Economist wrote:
A drawer contains 36 socks, and 2 socks are selected at random without replacement. What is the probability that both socks are black?
(1) The probability is 4/9 that the first sock is black.
(2) The number of white socks in the drawer is 4 more than the number of black socks.
Given: A drawer contains 36 socks, and 2 socks are selected at random without replacement. Target question: What is the probability that both socks are black? Statement 1: The probability is 4/9 that the first sock is black. P(1st sock is black) = (total number of black socks)/(total number of socks)
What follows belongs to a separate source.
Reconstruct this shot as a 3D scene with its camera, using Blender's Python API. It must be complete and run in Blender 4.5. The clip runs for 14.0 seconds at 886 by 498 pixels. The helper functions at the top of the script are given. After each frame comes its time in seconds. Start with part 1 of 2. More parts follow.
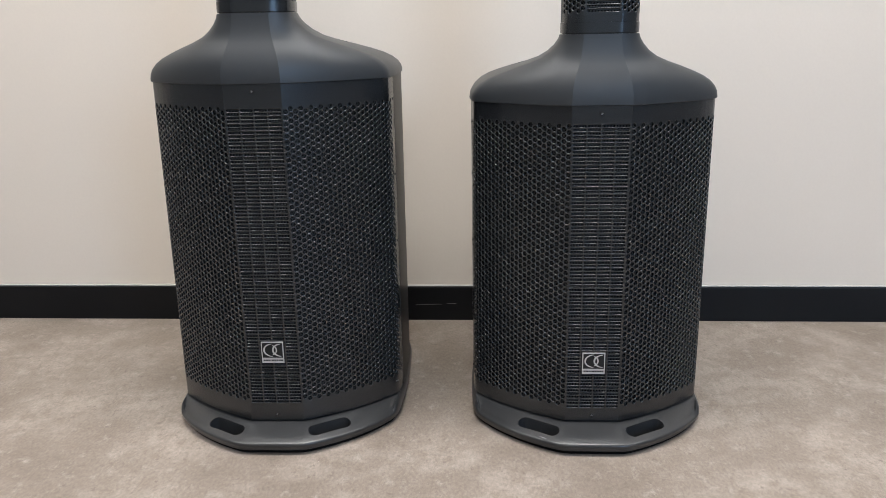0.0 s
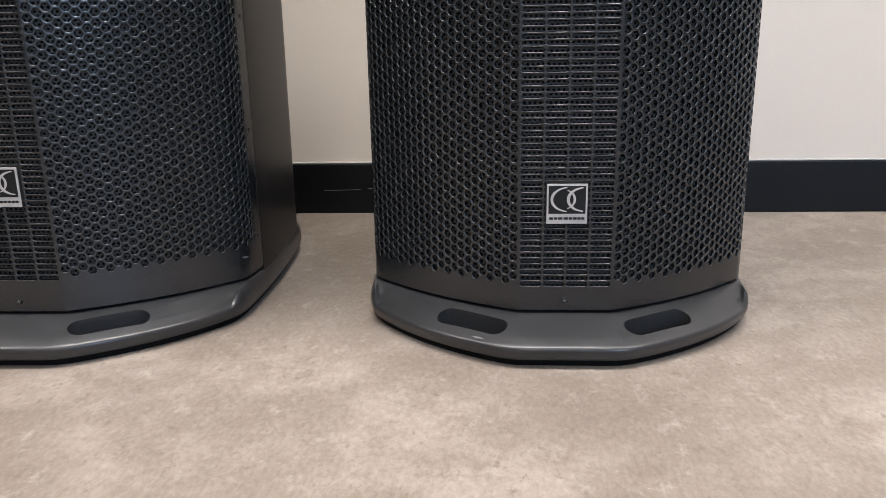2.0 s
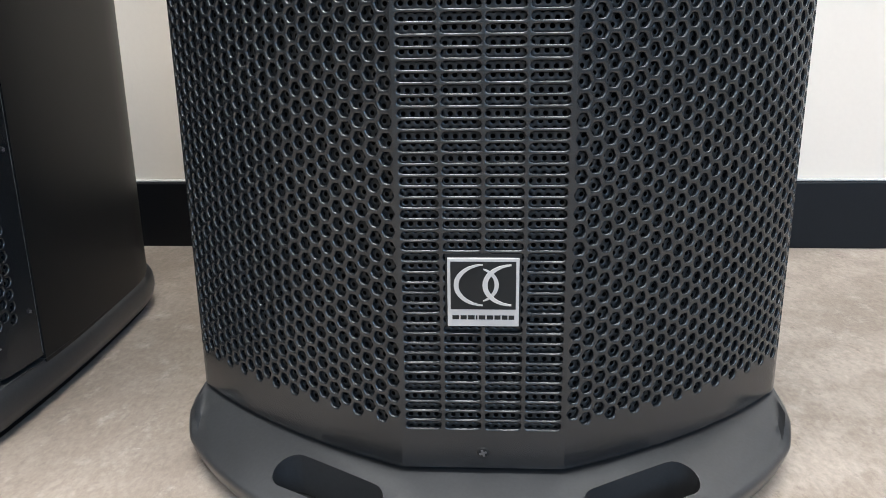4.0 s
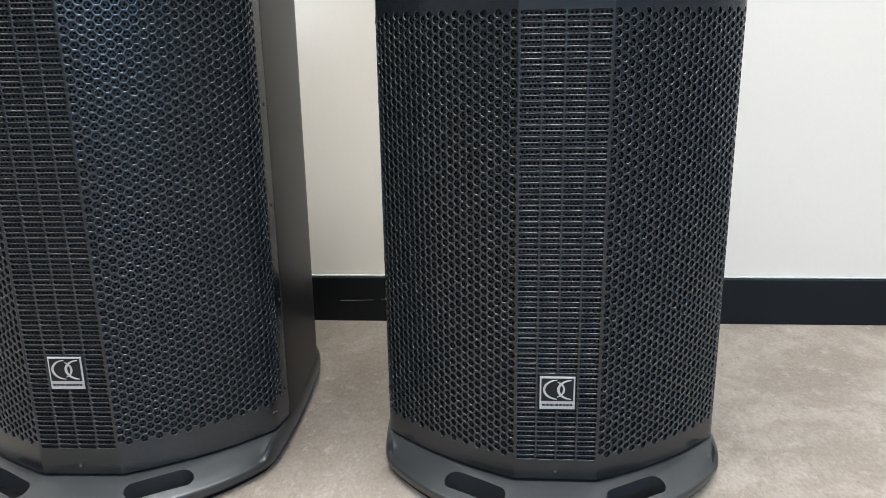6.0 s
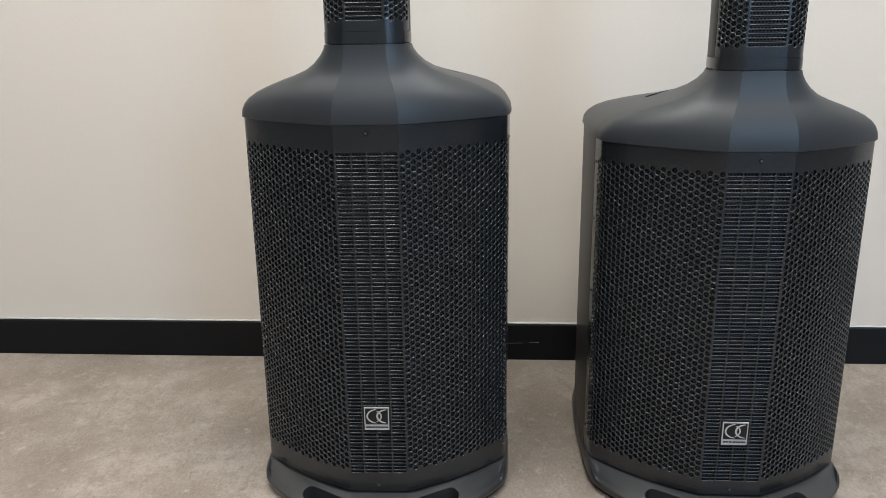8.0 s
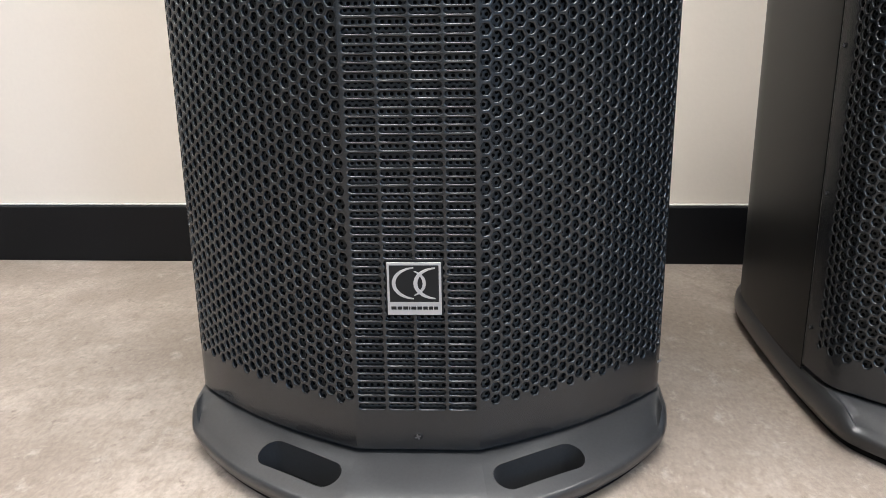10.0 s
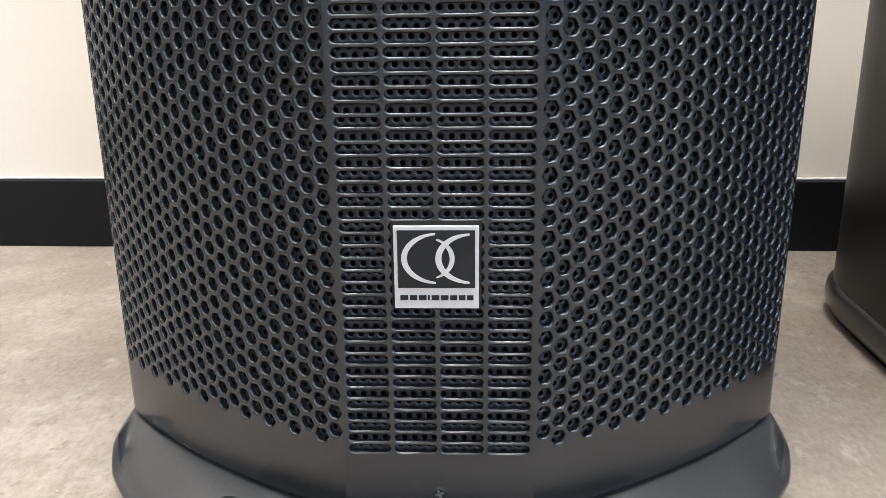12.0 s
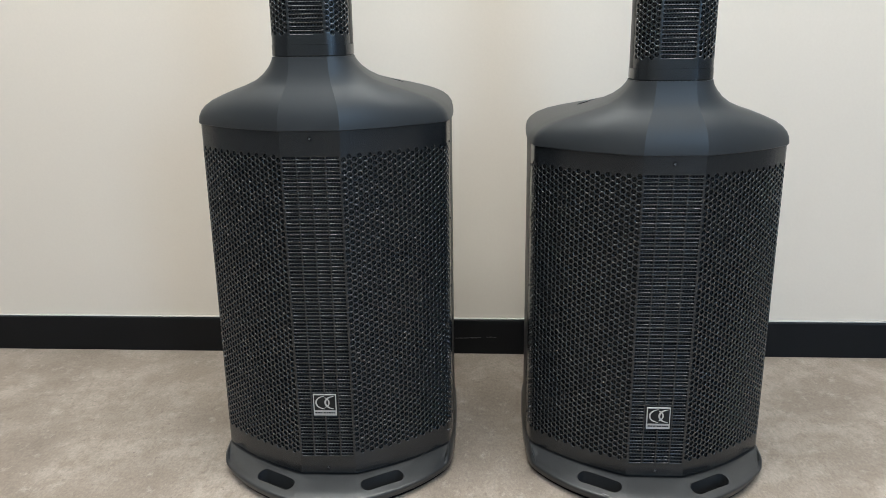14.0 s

Substitute to get: 4/9 = (total number of black socks)/36
Solve to get: Total number of black socks = 16
Now that we know there are 16 black socks, we can answer the
target question with certainty (although we wouldn't waste valuable time on test day calculating the probability)
Statement 1 is SUFFICIENT
Aside: P(both socks are black) = 16/36 x 15/35 = 4/21
Statement 2: The number of white socks in the drawer is 4 more than the number of black socksImportant: We don't know how many different colored socks there are. Consider these two scenarios that satisfy statement 2:
Case a: There is 1 black sock, 5 white socks, and 30 green socks. In this case, the answer to the target question is
P(both socks are black) = 0 [since we only have ONE black sock]Case b: There are 2 black socks, 6 white socks, and 28 green socks. In this case, the answer to the target question is
P(both socks are black) = something other than 0 Since we can’t answer the
target question with certainty, statement 2 is NOT SUFFICIENT
Answer: A
Cheers,
Brent